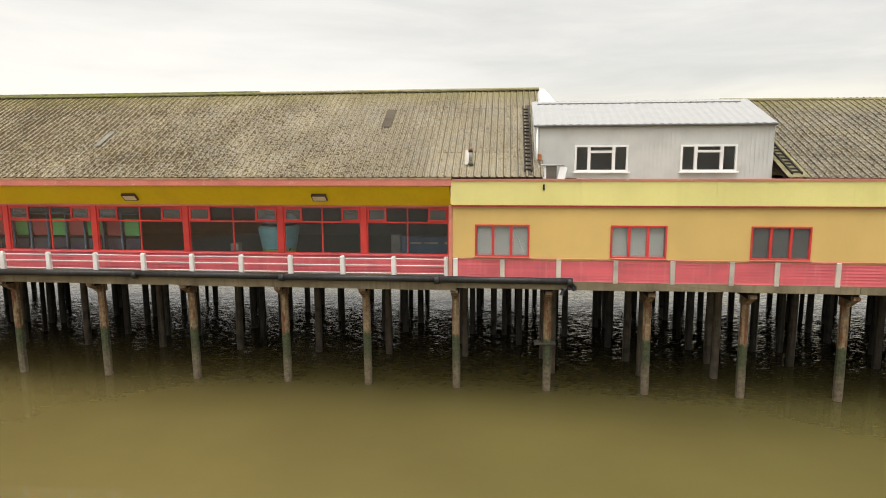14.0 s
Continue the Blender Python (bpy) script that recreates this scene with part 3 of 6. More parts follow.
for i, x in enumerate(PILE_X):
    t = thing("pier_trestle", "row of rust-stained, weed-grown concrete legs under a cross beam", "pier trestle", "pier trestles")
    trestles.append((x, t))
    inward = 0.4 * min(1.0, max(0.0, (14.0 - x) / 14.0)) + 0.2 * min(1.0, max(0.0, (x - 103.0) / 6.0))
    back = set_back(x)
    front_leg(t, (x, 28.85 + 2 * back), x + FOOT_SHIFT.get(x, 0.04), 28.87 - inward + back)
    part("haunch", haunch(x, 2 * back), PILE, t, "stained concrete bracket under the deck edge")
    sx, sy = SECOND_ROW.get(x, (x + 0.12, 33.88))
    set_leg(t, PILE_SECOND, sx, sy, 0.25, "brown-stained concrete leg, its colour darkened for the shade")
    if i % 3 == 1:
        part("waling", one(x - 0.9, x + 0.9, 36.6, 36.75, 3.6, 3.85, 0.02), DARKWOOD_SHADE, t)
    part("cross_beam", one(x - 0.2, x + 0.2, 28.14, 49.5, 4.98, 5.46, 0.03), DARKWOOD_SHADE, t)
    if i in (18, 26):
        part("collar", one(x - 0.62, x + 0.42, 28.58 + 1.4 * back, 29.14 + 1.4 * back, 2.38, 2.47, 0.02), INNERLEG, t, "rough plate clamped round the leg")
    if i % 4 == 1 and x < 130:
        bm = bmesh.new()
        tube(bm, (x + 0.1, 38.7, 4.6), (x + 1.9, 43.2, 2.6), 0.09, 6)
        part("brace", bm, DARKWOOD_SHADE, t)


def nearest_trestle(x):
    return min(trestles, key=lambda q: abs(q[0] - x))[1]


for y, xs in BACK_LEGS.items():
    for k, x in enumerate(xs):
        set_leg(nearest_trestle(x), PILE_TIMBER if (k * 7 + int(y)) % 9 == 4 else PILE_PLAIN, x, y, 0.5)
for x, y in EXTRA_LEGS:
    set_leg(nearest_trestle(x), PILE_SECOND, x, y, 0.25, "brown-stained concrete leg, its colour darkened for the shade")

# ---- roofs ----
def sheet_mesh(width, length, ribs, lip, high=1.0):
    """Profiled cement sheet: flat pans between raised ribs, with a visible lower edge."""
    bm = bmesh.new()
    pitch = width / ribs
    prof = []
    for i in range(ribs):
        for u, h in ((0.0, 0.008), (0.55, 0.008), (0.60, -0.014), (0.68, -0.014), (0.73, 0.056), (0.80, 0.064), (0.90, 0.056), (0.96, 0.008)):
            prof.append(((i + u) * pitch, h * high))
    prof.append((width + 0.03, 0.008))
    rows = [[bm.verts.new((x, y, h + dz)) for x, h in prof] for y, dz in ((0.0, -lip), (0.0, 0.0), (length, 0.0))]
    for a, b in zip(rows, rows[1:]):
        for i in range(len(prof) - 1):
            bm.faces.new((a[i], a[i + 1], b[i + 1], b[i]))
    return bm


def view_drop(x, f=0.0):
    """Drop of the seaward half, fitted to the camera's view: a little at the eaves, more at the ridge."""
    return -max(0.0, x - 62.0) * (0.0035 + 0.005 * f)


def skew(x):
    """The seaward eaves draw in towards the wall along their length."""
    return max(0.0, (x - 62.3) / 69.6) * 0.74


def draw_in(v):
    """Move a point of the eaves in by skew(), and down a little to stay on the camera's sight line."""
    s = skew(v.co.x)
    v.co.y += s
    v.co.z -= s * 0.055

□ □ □

Your task is to repeat the material above exactly, without its pictures.

14.0 s
Continue the Blender Python (bpy) script that recreates this scene with part 3 of 6. More parts follow.
for i, x in enumerate(PILE_X):
    t = thing("pier_trestle", "row of rust-stained, weed-grown concrete legs under a cross beam", "pier trestle", "pier trestles")
    trestles.append((x, t))
    inward = 0.4 * min(1.0, max(0.0, (14.0 - x) / 14.0)) + 0.2 * min(1.0, max(0.0, (x - 103.0) / 6.0))
    back = set_back(x)
    front_leg(t, (x, 28.85 + 2 * back), x + FOOT_SHIFT.get(x, 0.04), 28.87 - inward + back)
    part("haunch", haunch(x, 2 * back), PILE, t, "stained concrete bracket under the deck edge")
    sx, sy = SECOND_ROW.get(x, (x + 0.12, 33.88))
    set_leg(t, PILE_SECOND, sx, sy, 0.25, "brown-stained concrete leg, its colour darkened for the shade")
    if i % 3 == 1:
        part("waling", one(x - 0.9, x + 0.9, 36.6, 36.75, 3.6, 3.85, 0.02), DARKWOOD_SHADE, t)
    part("cross_beam", one(x - 0.2, x + 0.2, 28.14, 49.5, 4.98, 5.46, 0.03), DARKWOOD_SHADE, t)
    if i in (18, 26):
        part("collar", one(x - 0.62, x + 0.42, 28.58 + 1.4 * back, 29.14 + 1.4 * back, 2.38, 2.47, 0.02), INNERLEG, t, "rough plate clamped round the leg")
    if i % 4 == 1 and x < 130:
        bm = bmesh.new()
        tube(bm, (x + 0.1, 38.7, 4.6), (x + 1.9, 43.2, 2.6), 0.09, 6)
        part("brace", bm, DARKWOOD_SHADE, t)


def nearest_trestle(x):
    return min(trestles, key=lambda q: abs(q[0] - x))[1]


for y, xs in BACK_LEGS.items():
    for k, x in enumerate(xs):
        set_leg(nearest_trestle(x), PILE_TIMBER if (k * 7 + int(y)) % 9 == 4 else PILE_PLAIN, x, y, 0.5)
for x, y in EXTRA_LEGS:
    set_leg(nearest_trestle(x), PILE_SECOND, x, y, 0.25, "brown-stained concrete leg, its colour darkened for the shade")

# ---- roofs ----
def sheet_mesh(width, length, ribs, lip, high=1.0):
    """Profiled cement sheet: flat pans between raised ribs, with a visible lower edge."""
    bm = bmesh.new()
    pitch = width / ribs
    prof = []
    for i in range(ribs):
        for u, h in ((0.0, 0.008), (0.55, 0.008), (0.60, -0.014), (0.68, -0.014), (0.73, 0.056), (0.80, 0.064), (0.90, 0.056), (0.96, 0.008)):
            prof.append(((i + u) * pitch, h * high))
    prof.append((width + 0.03, 0.008))
    rows = [[bm.verts.new((x, y, h + dz)) for x, h in prof] for y, dz in ((0.0, -lip), (0.0, 0.0), (length, 0.0))]
    for a, b in zip(rows, rows[1:]):
        for i in range(len(prof) - 1):
            bm.faces.new((a[i], a[i + 1], b[i + 1], b[i]))
    return bm


def view_drop(x, f=0.0):
    """Drop of the seaward half, fitted to the camera's view: a little at the eaves, more at the ridge."""
    return -max(0.0, x - 62.0) * (0.0035 + 0.005 * f)


def skew(x):
    """The seaward eaves draw in towards the wall along their length."""
    return max(0.0, (x - 62.3) / 69.6) * 0.74


def draw_in(v):
    """Move a point of the eaves in by skew(), and down a little to stay on the camera's sight line."""
    s = skew(v.co.x)
    v.co.y += s
    v.co.z -= s * 0.055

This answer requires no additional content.